[Available data]
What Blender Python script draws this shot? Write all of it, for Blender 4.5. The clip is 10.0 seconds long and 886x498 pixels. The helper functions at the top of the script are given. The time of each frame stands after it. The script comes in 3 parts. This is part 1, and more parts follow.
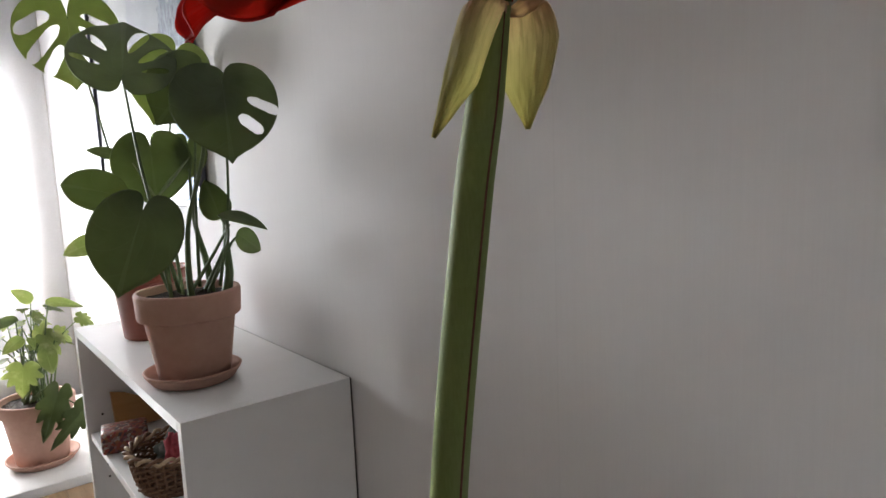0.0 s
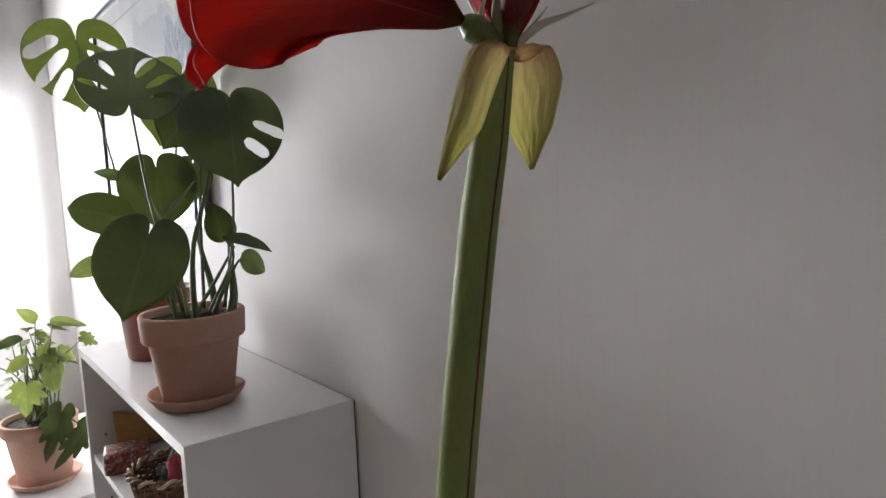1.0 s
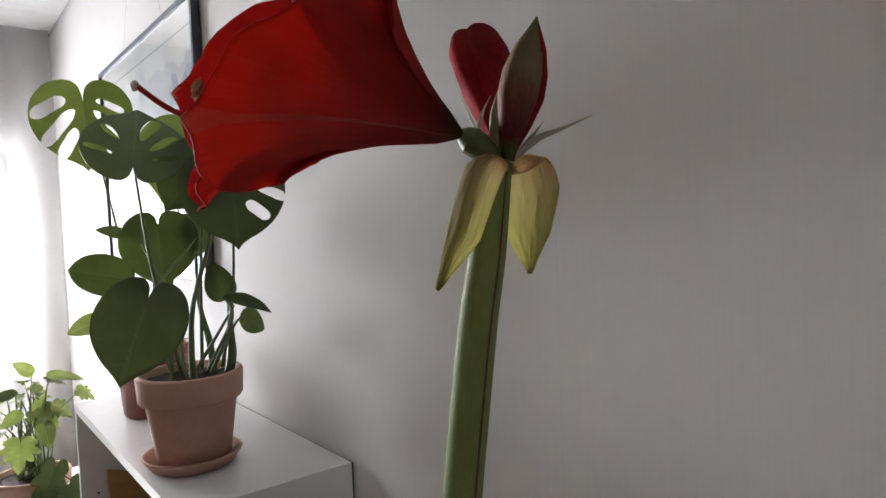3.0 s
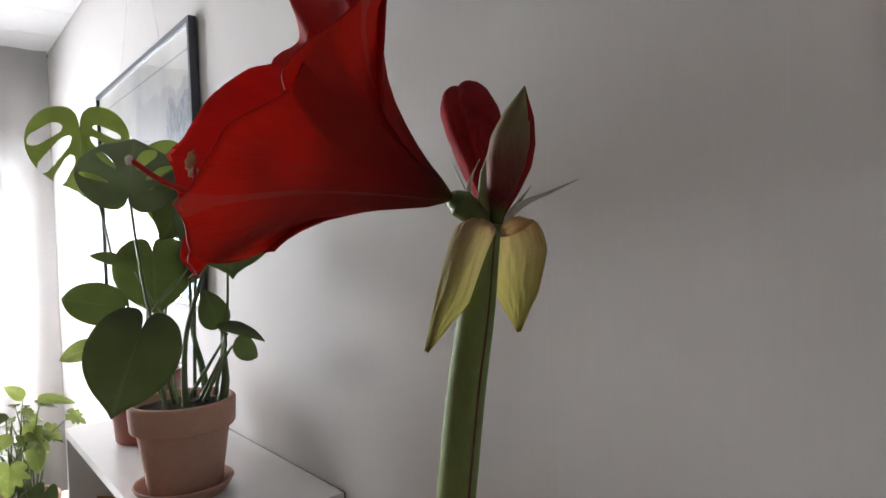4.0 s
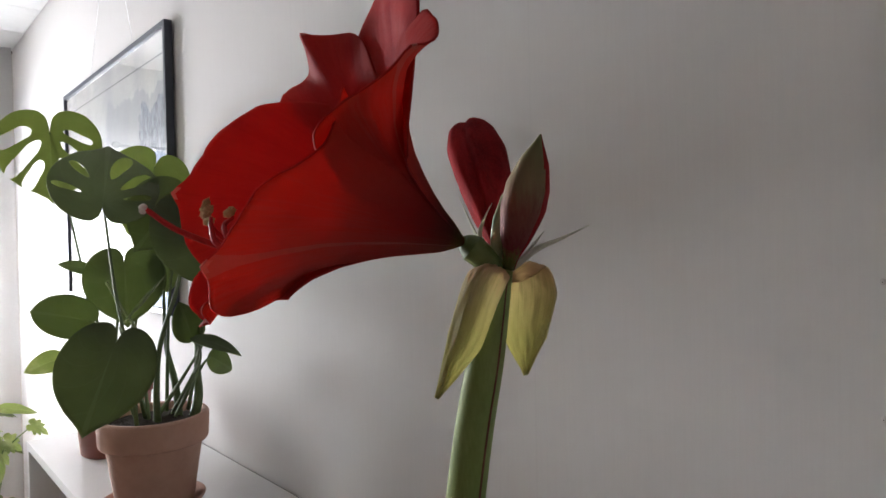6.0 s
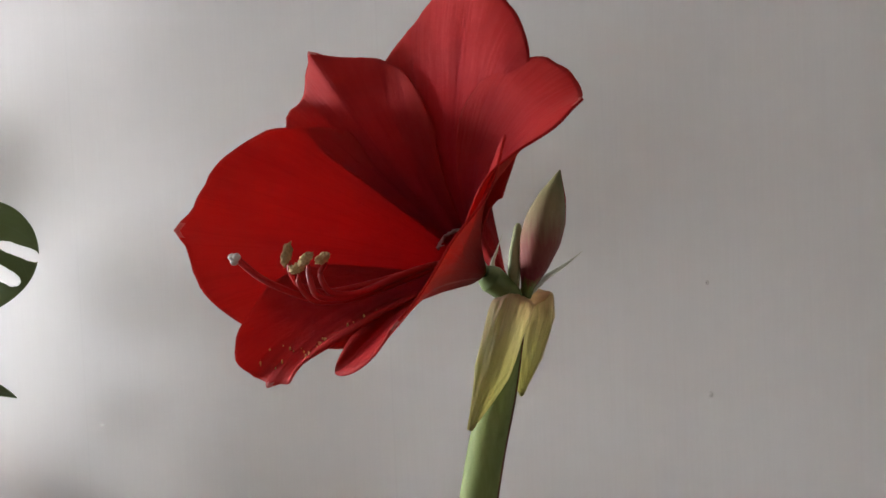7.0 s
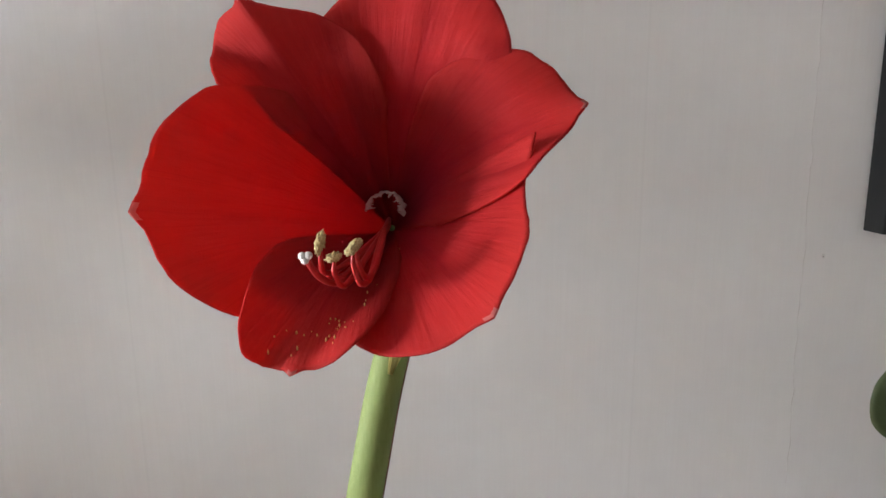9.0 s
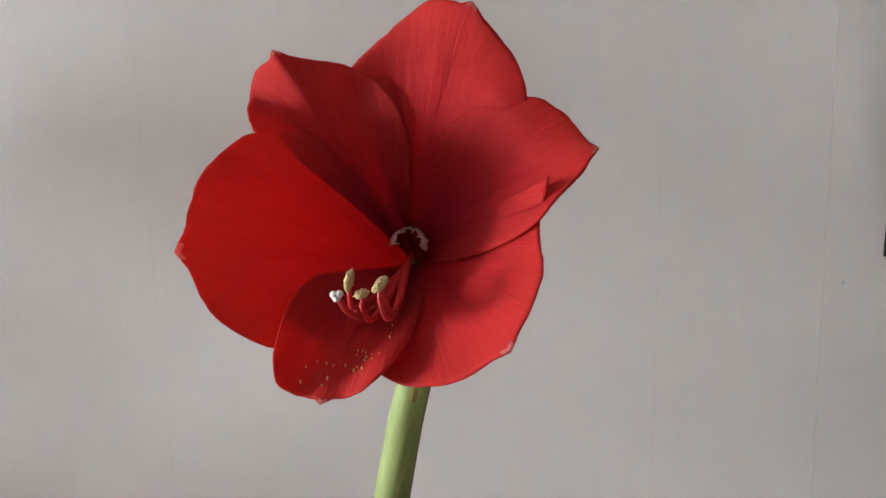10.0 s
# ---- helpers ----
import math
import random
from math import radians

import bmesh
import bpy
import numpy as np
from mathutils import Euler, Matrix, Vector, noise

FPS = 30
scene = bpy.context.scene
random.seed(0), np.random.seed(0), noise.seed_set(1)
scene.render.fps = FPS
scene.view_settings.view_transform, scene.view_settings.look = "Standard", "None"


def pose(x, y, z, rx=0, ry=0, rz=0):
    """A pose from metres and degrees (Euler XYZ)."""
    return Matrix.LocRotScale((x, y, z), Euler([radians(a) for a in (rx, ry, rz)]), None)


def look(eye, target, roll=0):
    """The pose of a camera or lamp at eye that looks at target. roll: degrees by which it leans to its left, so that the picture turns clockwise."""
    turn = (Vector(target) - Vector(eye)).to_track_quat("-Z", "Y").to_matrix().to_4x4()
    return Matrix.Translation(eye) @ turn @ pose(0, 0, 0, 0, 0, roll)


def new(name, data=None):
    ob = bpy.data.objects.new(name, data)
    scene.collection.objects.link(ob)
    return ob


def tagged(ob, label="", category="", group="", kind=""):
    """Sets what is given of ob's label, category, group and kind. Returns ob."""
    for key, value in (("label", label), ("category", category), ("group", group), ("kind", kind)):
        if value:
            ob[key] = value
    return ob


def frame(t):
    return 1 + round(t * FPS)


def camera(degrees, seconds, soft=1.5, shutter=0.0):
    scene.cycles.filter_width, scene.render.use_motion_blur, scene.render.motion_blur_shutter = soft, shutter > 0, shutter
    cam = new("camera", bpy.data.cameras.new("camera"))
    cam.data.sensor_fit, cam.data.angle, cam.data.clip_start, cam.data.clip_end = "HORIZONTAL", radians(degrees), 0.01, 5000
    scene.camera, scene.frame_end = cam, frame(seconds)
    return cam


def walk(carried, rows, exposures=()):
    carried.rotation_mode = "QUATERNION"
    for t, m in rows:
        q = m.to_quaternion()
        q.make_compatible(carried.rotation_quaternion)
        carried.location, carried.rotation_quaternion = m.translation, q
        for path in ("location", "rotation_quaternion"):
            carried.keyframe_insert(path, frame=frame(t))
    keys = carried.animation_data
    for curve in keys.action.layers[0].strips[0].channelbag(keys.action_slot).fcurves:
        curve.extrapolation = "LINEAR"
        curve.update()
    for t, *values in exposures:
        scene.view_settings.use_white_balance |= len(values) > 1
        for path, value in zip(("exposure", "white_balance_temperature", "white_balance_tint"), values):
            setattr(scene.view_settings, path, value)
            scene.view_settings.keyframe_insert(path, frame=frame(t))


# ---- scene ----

[Task brief] Print the complete listing exactly as it stands, without its pictures.

[Output of the task]
What Blender Python script draws this shot? Write all of it, for Blender 4.5. The clip is 10.0 seconds long and 886x498 pixels. The helper functions at the top of the script are given. The time of each frame stands after it. The script comes in 3 parts. This is part 1, and more parts follow.
0.0 s
1.0 s
3.0 s
4.0 s
6.0 s
7.0 s
9.0 s
10.0 s
# ---- helpers ----
import math
import random
from math import radians

import bmesh
import bpy
import numpy as np
from mathutils import Euler, Matrix, Vector, noise

FPS = 30
scene = bpy.context.scene
random.seed(0), np.random.seed(0), noise.seed_set(1)
scene.render.fps = FPS
scene.view_settings.view_transform, scene.view_settings.look = "Standard", "None"


def pose(x, y, z, rx=0, ry=0, rz=0):
    """A pose from metres and degrees (Euler XYZ)."""
    return Matrix.LocRotScale((x, y, z), Euler([radians(a) for a in (rx, ry, rz)]), None)


def look(eye, target, roll=0):
    """The pose of a camera or lamp at eye that looks at target. roll: degrees by which it leans to its left, so that the picture turns clockwise."""
    turn = (Vector(target) - Vector(eye)).to_track_quat("-Z", "Y").to_matrix().to_4x4()
    return Matrix.Translation(eye) @ turn @ pose(0, 0, 0, 0, 0, roll)


def new(name, data=None):
    ob = bpy.data.objects.new(name, data)
    scene.collection.objects.link(ob)
    return ob


def tagged(ob, label="", category="", group="", kind=""):
    """Sets what is given of ob's label, category, group and kind. Returns ob."""
    for key, value in (("label", label), ("category", category), ("group", group), ("kind", kind)):
        if value:
            ob[key] = value
    return ob


def frame(t):
    return 1 + round(t * FPS)


def camera(degrees, seconds, soft=1.5, shutter=0.0):
    scene.cycles.filter_width, scene.render.use_motion_blur, scene.render.motion_blur_shutter = soft, shutter > 0, shutter
    cam = new("camera", bpy.data.cameras.new("camera"))
    cam.data.sensor_fit, cam.data.angle, cam.data.clip_start, cam.data.clip_end = "HORIZONTAL", radians(degrees), 0.01, 5000
    scene.camera, scene.frame_end = cam, frame(seconds)
    return cam


def walk(carried, rows, exposures=()):
    carried.rotation_mode = "QUATERNION"
    for t, m in rows:
        q = m.to_quaternion()
        q.make_compatible(carried.rotation_quaternion)
        carried.location, carried.rotation_quaternion = m.translation, q
        for path in ("location", "rotation_quaternion"):
            carried.keyframe_insert(path, frame=frame(t))
    keys = carried.animation_data
    for curve in keys.action.layers[0].strips[0].channelbag(keys.action_slot).fcurves:
        curve.extrapolation = "LINEAR"
        curve.update()
    for t, *values in exposures:
        scene.view_settings.use_white_balance |= len(values) > 1
        for path, value in zip(("exposure", "white_balance_temperature", "white_balance_tint"), values):
            setattr(scene.view_settings, path, value)
            scene.view_settings.keyframe_insert(path, frame=frame(t))


# ---- scene ----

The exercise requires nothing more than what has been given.